* START Information provided *

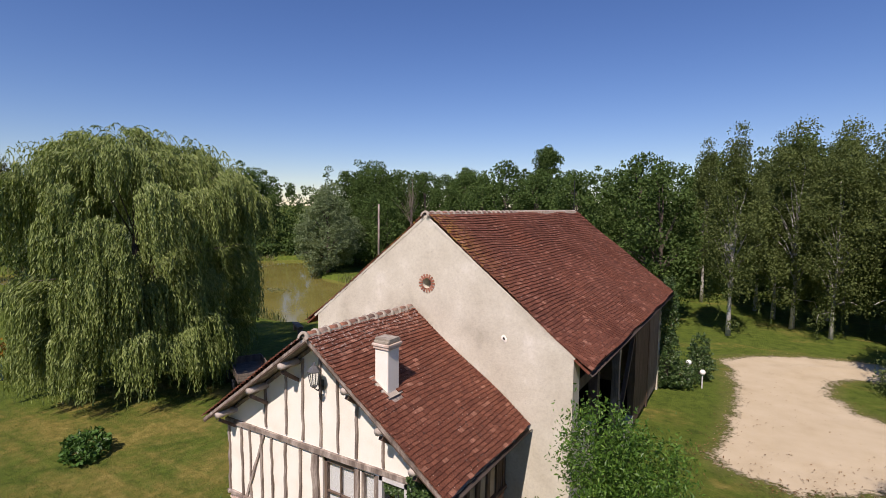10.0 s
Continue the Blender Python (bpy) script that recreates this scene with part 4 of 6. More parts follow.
# whitish blind; its pale blue streaks also paint the sky mirrored in the pane
M["pleated"] = plain_material("pleated_blind_sky_sheen", [(0.3, (0.20, 0.26, 0.32)), (0.5, (0.31, 0.37, 0.42)), (0.7, (0.52, 0.56, 0.59))], 3.0, 0.45, 0.25, 25.0, stretch=(0.6, 3.0, 3.0), dist=0.02)
roof_window(*WIN1, WY0, WY1, house)
roof_window(*WIN2, WY0, WY1, house)

# brick chimney at the gable
def brick_course(x0, x1, y0, y1, z, hgt, shift, gap=0.012):
    """One ring of bricks round a stack."""
    def run(a, b):
        out, t = [], a
        first = True
        while t < b - 0.01:
            L_ = 0.225 if not (first and shift) else 0.115
            e = min(t + L_, b)
            if b - e < 0.06:
                e = b
            out.append((t, e - (0 if e == b else gap)))
            t = e
            first = False
        return out
    d = 0.105
    for a, e in run(x0, x1):
        yield (a, y0, z), (e, y0 + d, z + hgt - gap)
        yield (a, y1 - d, z), (e, y1, z + hgt - gap)
    for a, e in run(y0 + d + gap, y1 - d - gap):
        yield (x0, a, z), (x0 + d, e, z + hgt - gap)
        yield (x1 - d, a, z), (x1, e, z + hgt - gap)


def brick_stack(name, parent, x0, x1, y0, y1, zs, label):
    rg = random.Random(17)
    bm_ = bmesh.new()
    z0, z1 = zs[0][0], zs[-1][0] + zs[-1][1]
    box(bm_, (x0 + 0.004, y0 + 0.004, z0 - 0.6), (x1 - 0.004, y1 - 0.004, z1 - 0.06))
    core_ = part(name, bm_, M["mortar"], parent, label)
    for i, (z, h, out) in enumerate(zs):
        if out:
            bm_ = bmesh.new()
            box(bm_, (x0 - out + 0.010, y0 - out + 0.010, z - 0.016), (x1 + out - 0.010, y1 + out - 0.010, z + h - 0.004))
            part("mortar_course", bm_, M["mortar"], core_)
        for lo, hi in brick_course(x0 - out, x1 + out, y0 - out, y1 + out, z, h, i % 2):
            bm_ = bmesh.new()
            j = lambda: rg.uniform(-0.0035, 0.0035)
            box(bm_, (lo[0] + j(), lo[1] + j(), lo[2] + j()), (hi[0] + j(), hi[1] + j(), hi[2] + j()))
            bmesh.ops.bevel(bm_, geom=bm_.edges[:], offset=0.008, segments=1, affect='EDGES')
            part("brick", bm_, M["brick_worn"] if out else M["brick"], core_)
    return core_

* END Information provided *

**Directions:** The data above should be repeated exactly, minus any pictures.

**Solved problem:**
10.0 s
Continue the Blender Python (bpy) script that recreates this scene with part 4 of 6. More parts follow.
# whitish blind; its pale blue streaks also paint the sky mirrored in the pane
M["pleated"] = plain_material("pleated_blind_sky_sheen", [(0.3, (0.20, 0.26, 0.32)), (0.5, (0.31, 0.37, 0.42)), (0.7, (0.52, 0.56, 0.59))], 3.0, 0.45, 0.25, 25.0, stretch=(0.6, 3.0, 3.0), dist=0.02)
roof_window(*WIN1, WY0, WY1, house)
roof_window(*WIN2, WY0, WY1, house)

# brick chimney at the gable
def brick_course(x0, x1, y0, y1, z, hgt, shift, gap=0.012):
    """One ring of bricks round a stack."""
    def run(a, b):
        out, t = [], a
        first = True
        while t < b - 0.01:
            L_ = 0.225 if not (first and shift) else 0.115
            e = min(t + L_, b)
            if b - e < 0.06:
                e = b
            out.append((t, e - (0 if e == b else gap)))
            t = e
            first = False
        return out
    d = 0.105
    for a, e in run(x0, x1):
        yield (a, y0, z), (e, y0 + d, z + hgt - gap)
        yield (a, y1 - d, z), (e, y1, z + hgt - gap)
    for a, e in run(y0 + d + gap, y1 - d - gap):
        yield (x0, a, z), (x0 + d, e, z + hgt - gap)
        yield (x1 - d, a, z), (x1, e, z + hgt - gap)


def brick_stack(name, parent, x0, x1, y0, y1, zs, label):
    rg = random.Random(17)
    bm_ = bmesh.new()
    z0, z1 = zs[0][0], zs[-1][0] + zs[-1][1]
    box(bm_, (x0 + 0.004, y0 + 0.004, z0 - 0.6), (x1 - 0.004, y1 - 0.004, z1 - 0.06))
    core_ = part(name, bm_, M["mortar"], parent, label)
    for i, (z, h, out) in enumerate(zs):
        if out:
            bm_ = bmesh.new()
            box(bm_, (x0 - out + 0.010, y0 - out + 0.010, z - 0.016), (x1 + out - 0.010, y1 + out - 0.010, z + h - 0.004))
            part("mortar_course", bm_, M["mortar"], core_)
        for lo, hi in brick_course(x0 - out, x1 + out, y0 - out, y1 + out, z, h, i % 2):
            bm_ = bmesh.new()
            j = lambda: rg.uniform(-0.0035, 0.0035)
            box(bm_, (lo[0] + j(), lo[1] + j(), lo[2] + j()), (hi[0] + j(), hi[1] + j(), hi[2] + j()))
            bmesh.ops.bevel(bm_, geom=bm_.edges[:], offset=0.008, segments=1, affect='EDGES')
            part("brick", bm_, M["brick_worn"] if out else M["brick"], core_)
    return core_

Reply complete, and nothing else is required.